Mais cela n’est pas suffisant, car la responsabilité sociale ne se joue pas uniquement au niveau des entreprises, elle se joue avec les partenaires sociaux, d’où l’importance d’un pacte social comme l’a affirmé Khalil Ezzaouia, le ministre des Affaires sociales, qui a déclaré «la Tunisie, qui démarre mercredi 28 mars un nouveau round de négociations sociales, est décidée à établir un pacte social qui reflètera notre vision de ce que doivent être les responsabilités de chacun et de chacune dans la mise en place de normes adaptées aux critères à l’international et adaptées à la culture ambiante dans nos pays. C’est dans un cadre harmonieux que nous devons tous évoluer. Il y a aujourd’hui un bouillonnement d’idées pour aboutir dans ce sens». Espérons que de bouillonnement, les idées passent à des actions sur terrain, car le temps presse et la révolution tunisienne a montré que la cassure avérée entre entreprises créatrices de richesses et classes laborieuses risque de se creuser encore plus, si on ne parvient pas à rétablir le dialogue rapidement.
Toutefois, la responsabilité sociale et environnementale des entreprises reste une notion quelque peu ambiguë que certains perçoivent comme respect des lois et des bonnes pratiques, d’autres comme participation au mécénat culturel et social, d’autres encore comme souci de protéger l’environnement naturel.
La RSE est tout cela, reste qu’il ne faut pas se suffire des déclarations de bonnes intentions des entreprises, il faudrait mettre en place des normes et procédures de droits accompagnées de mécanismes de contrôle et de recours indépendants.
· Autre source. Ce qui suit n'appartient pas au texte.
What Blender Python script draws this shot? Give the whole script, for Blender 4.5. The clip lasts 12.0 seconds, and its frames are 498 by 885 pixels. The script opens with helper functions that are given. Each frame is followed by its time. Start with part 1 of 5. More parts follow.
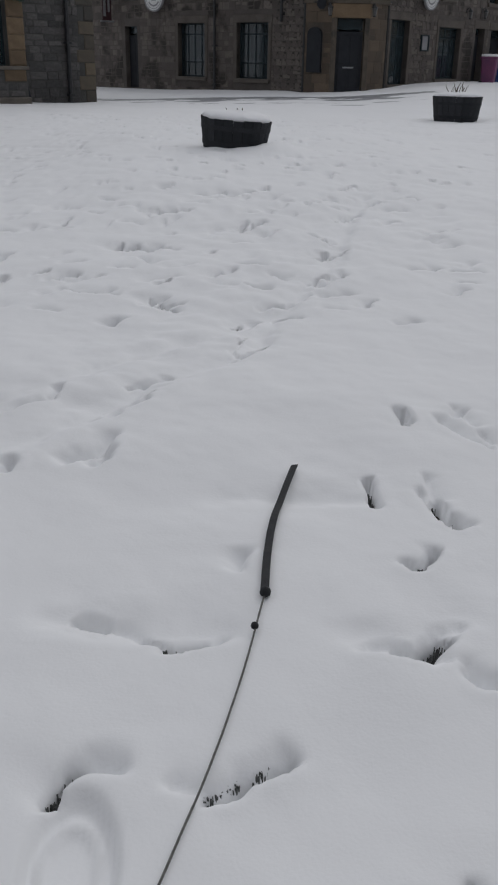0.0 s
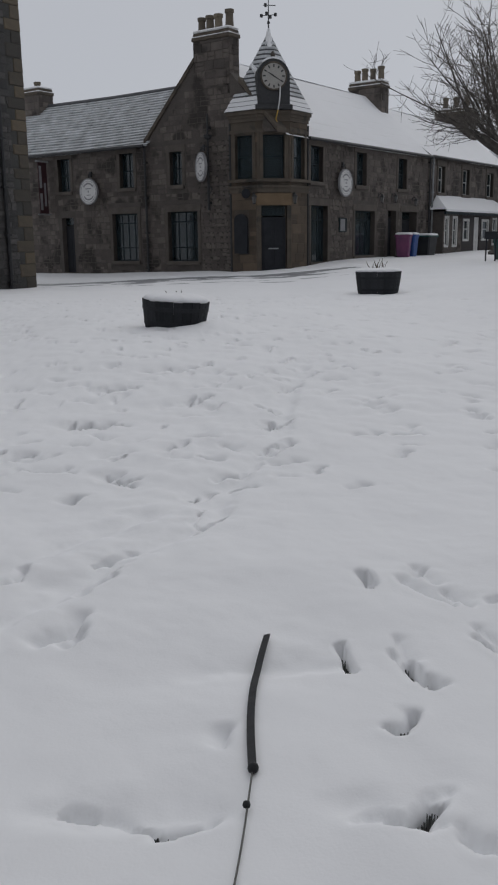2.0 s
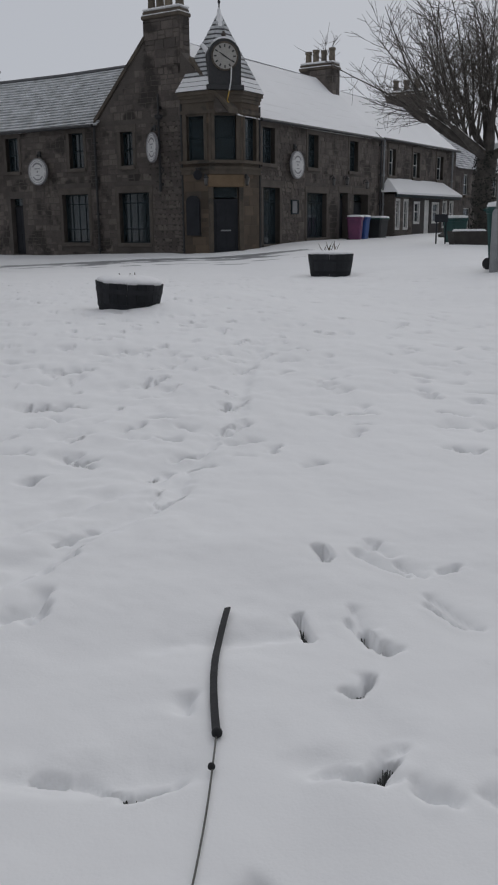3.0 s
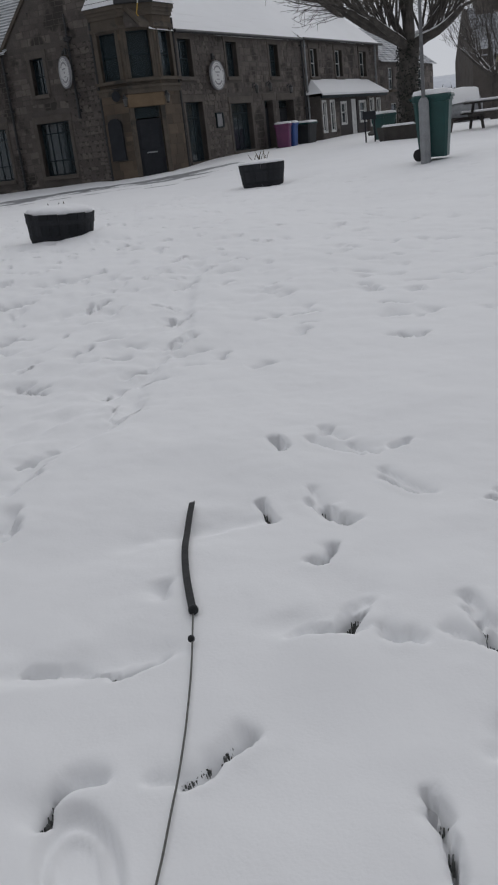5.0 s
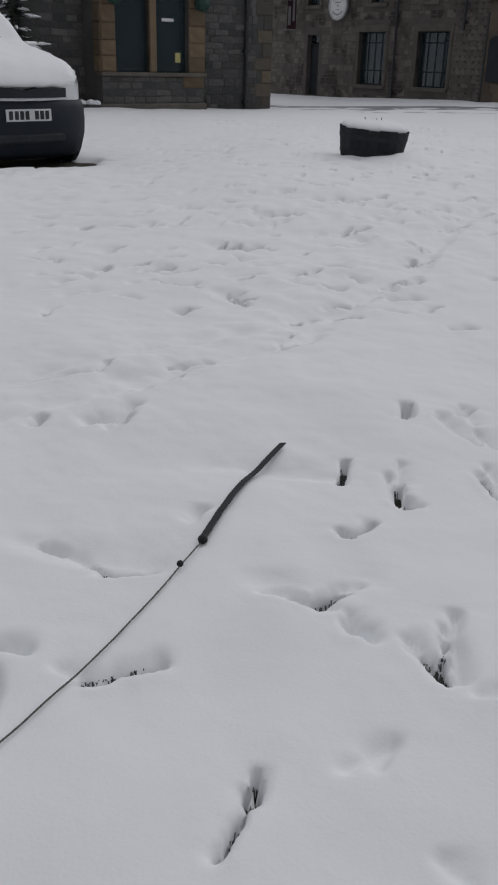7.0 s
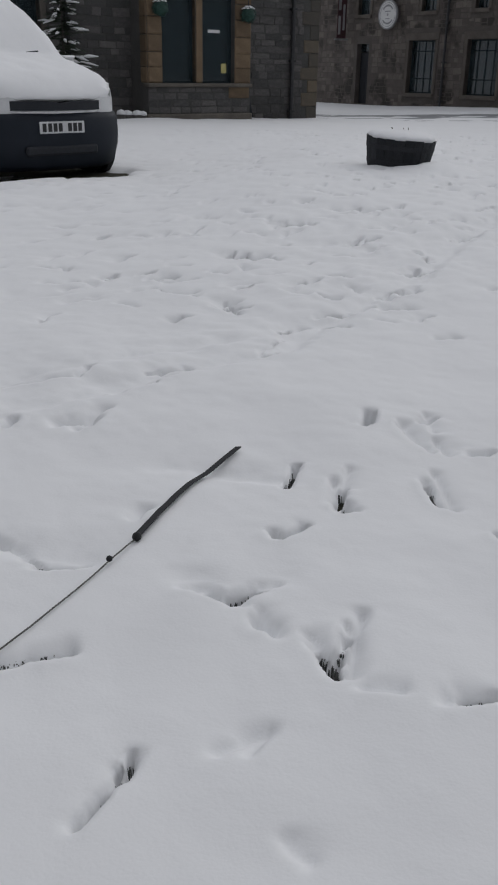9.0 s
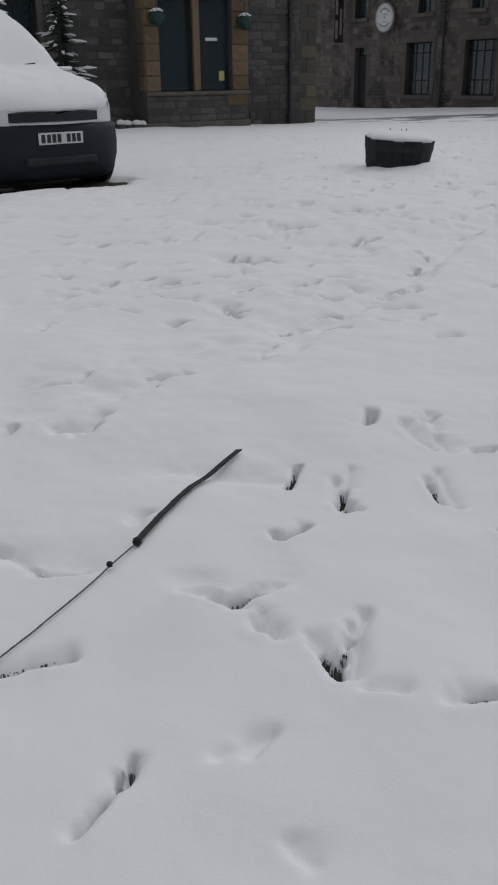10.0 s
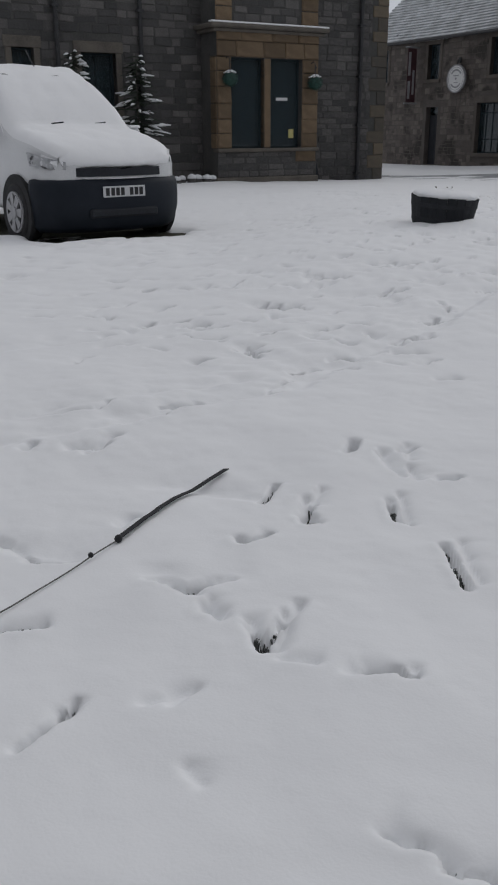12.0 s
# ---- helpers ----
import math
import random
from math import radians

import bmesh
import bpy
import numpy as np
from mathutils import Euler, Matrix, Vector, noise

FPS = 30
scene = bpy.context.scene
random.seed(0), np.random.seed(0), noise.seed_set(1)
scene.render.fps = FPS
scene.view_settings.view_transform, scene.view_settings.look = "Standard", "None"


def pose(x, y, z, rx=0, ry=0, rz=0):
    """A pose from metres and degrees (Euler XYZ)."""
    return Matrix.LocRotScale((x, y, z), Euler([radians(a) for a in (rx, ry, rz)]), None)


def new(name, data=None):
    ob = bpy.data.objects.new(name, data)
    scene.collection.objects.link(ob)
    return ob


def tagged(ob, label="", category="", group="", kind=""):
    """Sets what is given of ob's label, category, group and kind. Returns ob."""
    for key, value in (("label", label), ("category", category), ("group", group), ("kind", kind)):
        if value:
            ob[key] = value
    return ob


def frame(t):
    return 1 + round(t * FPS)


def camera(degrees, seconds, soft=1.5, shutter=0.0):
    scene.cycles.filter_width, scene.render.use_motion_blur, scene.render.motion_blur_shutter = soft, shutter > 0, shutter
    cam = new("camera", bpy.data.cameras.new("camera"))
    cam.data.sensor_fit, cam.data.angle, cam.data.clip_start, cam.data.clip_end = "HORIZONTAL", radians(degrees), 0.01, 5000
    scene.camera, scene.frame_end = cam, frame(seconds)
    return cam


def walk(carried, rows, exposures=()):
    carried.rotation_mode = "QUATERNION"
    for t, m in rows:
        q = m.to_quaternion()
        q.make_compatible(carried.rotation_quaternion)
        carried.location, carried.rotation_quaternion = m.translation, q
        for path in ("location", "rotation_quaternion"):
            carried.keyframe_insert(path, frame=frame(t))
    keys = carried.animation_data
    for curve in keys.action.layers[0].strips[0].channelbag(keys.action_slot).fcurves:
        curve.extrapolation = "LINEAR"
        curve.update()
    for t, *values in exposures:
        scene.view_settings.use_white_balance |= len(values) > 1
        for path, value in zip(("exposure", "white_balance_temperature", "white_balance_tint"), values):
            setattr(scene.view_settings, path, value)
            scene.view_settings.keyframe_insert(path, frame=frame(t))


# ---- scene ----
cam = camera(31.90, 12.0, soft=2.1)
PATH = [
    (0.0, -0.016, 0.020, 0.995, 66.20, -1.02, -4.77),
    (0.5, -0.036, 0.005, 1.052, 75.14, -0.53, -7.72),
    (1.0, -0.071, 0.003, 1.066, 76.87, 0.27, -8.52),
    (1.5, -0.080, -0.027, 1.052, 77.21, 0.85, -9.05),
    (2.0, -0.089, -0.040, 1.042, 76.97, 0.72, -9.27),
    (2.5, -0.092, -0.039, 1.042, 76.16, 0.70, -9.39),
    (3.0, -0.115, -0.100, 1.045, 75.81, 0.48, -12.34),
    (5.0, -0.113, -0.189, 0.981, 70.51, 6.34, -16.90),
    (5.5, -0.004, -0.176, 0.981, 69.41, 3.31, -17.75),
    (6.0, 0.175, -0.109, 1.016, 67.28, 0.10, -4.91),
    (6.5, 0.310, -0.210, 1.032, 66.60, -1.41, 3.90),
    (8.5, 0.759, -0.289, 1.054, 66.01, -1.20, 9.22),
    (9.0, 0.751, -0.296, 1.065, 66.80, -0.86, 10.19),
    (9.5, 0.763, -0.291, 1.055, 67.18, -0.19, 10.53),
    (10.0, 0.773, -0.282, 1.048, 67.21, 0.70, 10.13),
    (10.5, 0.788, -0.301, 1.037, 67.12, 1.19, 9.73),
    (11.0, 0.834, -0.363, 1.028, 67.22, 0.91, 9.52),
    (11.5, 0.964, -0.416, 1.046, 67.19, 1.60, 13.88),
    (12.0, 1.101, -0.546, 1.079, 70.47, 0.26, 15.02),
]
walk(cam, [(t, pose(x, y, z, rx, ry, rz)) for t, x, y, z, rx, ry, rz in PATH],
     exposures=[(0.0, 0.03), (1.0, 0.0), (3.0, 0.01), (5.0, 0.06), (11.0, 0.06), (12.0, 0.02)])

# ---------------------------------------------------------------- light
SUN_ELEVATION, SUN_ROTATION = 36.0, 28.0
world = bpy.data.worlds.new("overcast_sky")
scene.world = world
world.use_nodes = True
wn, wl = world.node_tree.nodes, world.node_tree.links
wn.clear()
w_out, w_bg = wn.new("ShaderNodeOutputWorld"), wn.new("ShaderNodeBackground")
w_sky = wn.new("ShaderNodeTexSky")
w_sky.sky_type, w_sky.sun_disc = "NISHITA", False
w_sky.sun_elevation, w_sky.sun_rotation = radians(SUN_ELEVATION), radians(SUN_ROTATION)
w_gray = wn.new("ShaderNodeHueSaturation")
w_gray.inputs["Saturation"].default_value = 0.25
w_gray.inputs["Value"].default_value = 0.10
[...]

Le contexte socioéconomique dans nos pays prédispose-t-il à de tels recours? Il revient à la CONECT, à l’Etat et à des organisations comme l’UGTT, l’UTT et la CGTT présentes lors de cette première conférence sur la RSE d’y veiller afin de rétablir les équilibres entre différentes catégories socioprofessionnelles et régions et préserver les richesses naturelles.